What to do: Word for word, give the material below again, minus any images.

Data section:
________

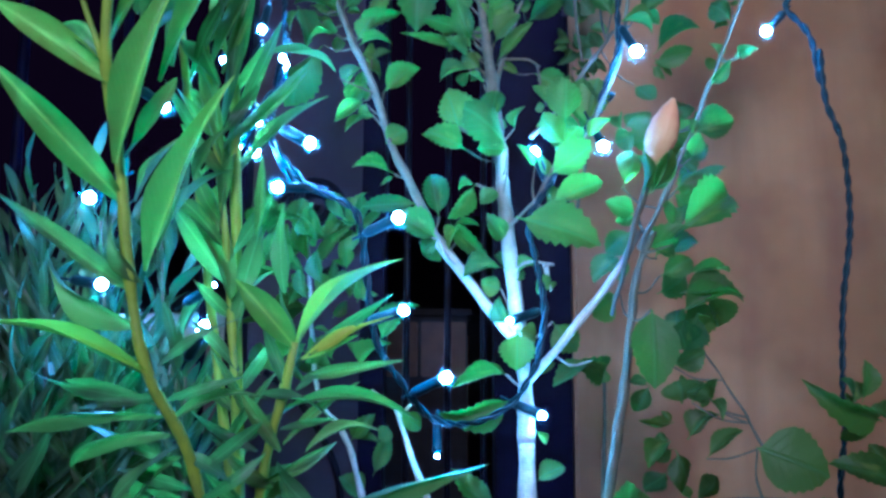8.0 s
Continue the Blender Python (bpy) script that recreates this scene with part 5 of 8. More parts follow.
leaf(young_hibiscus, (-0.017, 0.882, 1.175), (-0.012, 0.871, 1.205), 0.013, 24)
leaf(young_hibiscus, (-0.017, 0.893, 1.177), (0.005, 0.877, 1.191), 0.010, -13)
leaf(young_hibiscus, (-0.033, 0.852, 1.114), (-0.026, 0.873, 1.133), 0.011, -30)
leaf(young_hibiscus, (-0.032, 0.878, 1.115), (-0.022, 0.887, 1.116), 0.005, -6)
leaf(young_hibiscus, (-0.067, 0.922, 1.032), (-0.060, 0.921, 1.065), 0.016, 4)
leaf(young_hibiscus, (-0.066, 0.932, 1.035), (-0.046, 0.931, 1.037), 0.008, -41)
leaf(young_hibiscus, (-0.100, 0.850, 1.139), (-0.089, 0.850, 1.168), 0.015, -14)
leaf(young_hibiscus, (-0.099, 0.879, 1.142), (-0.118, 0.899, 1.156), 0.011, -3)
leaf(young_hibiscus, (-0.103, 0.938, 1.155), (-0.116, 0.921, 1.188), 0.015, 7)
leaf(young_hibiscus, (-0.020, 0.887, 1.180), (-0.030, 0.903, 1.210), 0.014, -36)
leaf(young_hibiscus, (-0.021, 0.901, 1.182), (-0.048, 0.933, 1.188), 0.009, -47)
leaf(young_hibiscus, (-0.024, 0.938, 1.173), (-0.017, 0.925, 1.196), 0.013, 27)
leaf(young_hibiscus, (-0.024, 0.950, 1.174), (-0.036, 0.956, 1.182), 0.006, -34)
leaf(young_hibiscus, (-0.090, 0.849, 1.185), (-0.118, 0.864, 1.206), 0.011, 14)
leaf(young_hibiscus, (-0.053, 0.850, 1.041), (-0.053, 0.826, 1.068), 0.013, 19)
leaf(young_hibiscus, (-0.053, 0.861, 1.043), (-0.044, 0.861, 1.053), 0.006, 50)
leaf(young_hibiscus, (-0.057, 0.901, 1.161), (-0.053, 0.925, 1.200), 0.019, 42)
leaf(young_hibiscus, (-0.057, 0.917, 1.164), (-0.036, 0.948, 1.173), 0.011, 27)
leaf(young_hibiscus, (-0.046, 0.853, 1.162), (-0.065, 0.863, 1.196), 0.026, -38)
leaf(young_hibiscus, (-0.047, 0.877, 1.165), (-0.036, 0.887, 1.185), 0.014, -7)
leaf(young_hibiscus, (-0.036, 0.880, 1.033), (-0.055, 0.897, 1.057), 0.013, -24)
leaf(young_hibiscus, (-0.037, 0.893, 1.034), (-0.063, 0.920, 1.041), 0.010, -33)
leaf(young_hibiscus, (-0.050, 0.935, 1.088), (-0.038, 0.942, 1.107), 0.013, 38)
leaf(young_hibiscus, (-0.044, 0.842, 1.114), (-0.054, 0.853, 1.149), 0.020, -31)
leaf(young_hibiscus, (-0.027, 0.876, 1.133), (-0.028, 0.866, 1.157), 0.013, 35)
leaf(young_hibiscus, (-0.027, 0.887, 1.135), (-0.040, 0.871, 1.141), 0.007, 8)
leaf(young_hibiscus, (-0.119, 0.926, 1.082), (-0.141, 0.908, 1.106), 0.014, 9)
leaf(young_hibiscus, (-0.121, 0.939, 1.084), (-0.145, 0.919, 1.081), 0.007, 20)
leaf(young_hibiscus, (-0.027, 0.887, 1.105), (-0.016, 0.883, 1.127), 0.014, -28)
leaf(young_hibiscus, (-0.026, 0.900, 1.107), (-0.033, 0.896, 1.120), 0.007, 23)
leaf(young_hibiscus, (-0.089, 0.881, 1.030), (-0.097, 0.887, 1.055), 0.018, -38)
leaf(young_hibiscus, (-0.089, 0.908, 1.032), (-0.077, 0.931, 1.048), 0.013, -47)
leaf(young_hibiscus, (-0.055, 0.947, 1.163), (-0.034, 0.927, 1.181), 0.010, -10)
leaf(young_hibiscus, (-0.054, 0.969, 1.164), (-0.038, 0.975, 1.159), 0.004, 35)
leaf(young_hibiscus, (-0.088, 0.847, 1.037), (-0.058, 0.826, 1.054), 0.013, -37)
leaf(young_hibiscus, (-0.085, 0.874, 1.039), (-0.062, 0.866, 1.024), 0.008, -6)
leaf(young_hibiscus, (-0.089, 0.855, 1.123), (-0.082, 0.859, 1.158), 0.016, 20)
leaf(young_hibiscus, (-0.088, 0.864, 1.126), (-0.110, 0.863, 1.133), 0.007, -10)
leaf(young_hibiscus, (-0.049, 0.847, 1.163), (-0.076, 0.866, 1.184), 0.017, -31)
leaf(young_hibiscus, (-0.051, 0.866, 1.165), (-0.067, 0.878, 1.158), 0.008, 13)
leaf(young_hibiscus, (-0.061, 0.859, 1.074), (-0.047, 0.856, 1.095), 0.014, -16)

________

Solution to the exercise:
8.0 s
Continue the Blender Python (bpy) script that recreates this scene with part 5 of 8. More parts follow.
leaf(young_hibiscus, (-0.017, 0.882, 1.175), (-0.012, 0.871, 1.205), 0.013, 24)
leaf(young_hibiscus, (-0.017, 0.893, 1.177), (0.005, 0.877, 1.191), 0.010, -13)
leaf(young_hibiscus, (-0.033, 0.852, 1.114), (-0.026, 0.873, 1.133), 0.011, -30)
leaf(young_hibiscus, (-0.032, 0.878, 1.115), (-0.022, 0.887, 1.116), 0.005, -6)
leaf(young_hibiscus, (-0.067, 0.922, 1.032), (-0.060, 0.921, 1.065), 0.016, 4)
leaf(young_hibiscus, (-0.066, 0.932, 1.035), (-0.046, 0.931, 1.037), 0.008, -41)
leaf(young_hibiscus, (-0.100, 0.850, 1.139), (-0.089, 0.850, 1.168), 0.015, -14)
leaf(young_hibiscus, (-0.099, 0.879, 1.142), (-0.118, 0.899, 1.156), 0.011, -3)
leaf(young_hibiscus, (-0.103, 0.938, 1.155), (-0.116, 0.921, 1.188), 0.015, 7)
leaf(young_hibiscus, (-0.020, 0.887, 1.180), (-0.030, 0.903, 1.210), 0.014, -36)
leaf(young_hibiscus, (-0.021, 0.901, 1.182), (-0.048, 0.933, 1.188), 0.009, -47)
leaf(young_hibiscus, (-0.024, 0.938, 1.173), (-0.017, 0.925, 1.196), 0.013, 27)
leaf(young_hibiscus, (-0.024, 0.950, 1.174), (-0.036, 0.956, 1.182), 0.006, -34)
leaf(young_hibiscus, (-0.090, 0.849, 1.185), (-0.118, 0.864, 1.206), 0.011, 14)
leaf(young_hibiscus, (-0.053, 0.850, 1.041), (-0.053, 0.826, 1.068), 0.013, 19)
leaf(young_hibiscus, (-0.053, 0.861, 1.043), (-0.044, 0.861, 1.053), 0.006, 50)
leaf(young_hibiscus, (-0.057, 0.901, 1.161), (-0.053, 0.925, 1.200), 0.019, 42)
leaf(young_hibiscus, (-0.057, 0.917, 1.164), (-0.036, 0.948, 1.173), 0.011, 27)
leaf(young_hibiscus, (-0.046, 0.853, 1.162), (-0.065, 0.863, 1.196), 0.026, -38)
leaf(young_hibiscus, (-0.047, 0.877, 1.165), (-0.036, 0.887, 1.185), 0.014, -7)
leaf(young_hibiscus, (-0.036, 0.880, 1.033), (-0.055, 0.897, 1.057), 0.013, -24)
leaf(young_hibiscus, (-0.037, 0.893, 1.034), (-0.063, 0.920, 1.041), 0.010, -33)
leaf(young_hibiscus, (-0.050, 0.935, 1.088), (-0.038, 0.942, 1.107), 0.013, 38)
leaf(young_hibiscus, (-0.044, 0.842, 1.114), (-0.054, 0.853, 1.149), 0.020, -31)
leaf(young_hibiscus, (-0.027, 0.876, 1.133), (-0.028, 0.866, 1.157), 0.013, 35)
leaf(young_hibiscus, (-0.027, 0.887, 1.135), (-0.040, 0.871, 1.141), 0.007, 8)
leaf(young_hibiscus, (-0.119, 0.926, 1.082), (-0.141, 0.908, 1.106), 0.014, 9)
leaf(young_hibiscus, (-0.121, 0.939, 1.084), (-0.145, 0.919, 1.081), 0.007, 20)
leaf(young_hibiscus, (-0.027, 0.887, 1.105), (-0.016, 0.883, 1.127), 0.014, -28)
leaf(young_hibiscus, (-0.026, 0.900, 1.107), (-0.033, 0.896, 1.120), 0.007, 23)
leaf(young_hibiscus, (-0.089, 0.881, 1.030), (-0.097, 0.887, 1.055), 0.018, -38)
leaf(young_hibiscus, (-0.089, 0.908, 1.032), (-0.077, 0.931, 1.048), 0.013, -47)
leaf(young_hibiscus, (-0.055, 0.947, 1.163), (-0.034, 0.927, 1.181), 0.010, -10)
leaf(young_hibiscus, (-0.054, 0.969, 1.164), (-0.038, 0.975, 1.159), 0.004, 35)
leaf(young_hibiscus, (-0.088, 0.847, 1.037), (-0.058, 0.826, 1.054), 0.013, -37)
leaf(young_hibiscus, (-0.085, 0.874, 1.039), (-0.062, 0.866, 1.024), 0.008, -6)
leaf(young_hibiscus, (-0.089, 0.855, 1.123), (-0.082, 0.859, 1.158), 0.016, 20)
leaf(young_hibiscus, (-0.088, 0.864, 1.126), (-0.110, 0.863, 1.133), 0.007, -10)
leaf(young_hibiscus, (-0.049, 0.847, 1.163), (-0.076, 0.866, 1.184), 0.017, -31)
leaf(young_hibiscus, (-0.051, 0.866, 1.165), (-0.067, 0.878, 1.158), 0.008, 13)
leaf(young_hibiscus, (-0.061, 0.859, 1.074), (-0.047, 0.856, 1.095), 0.014, -16)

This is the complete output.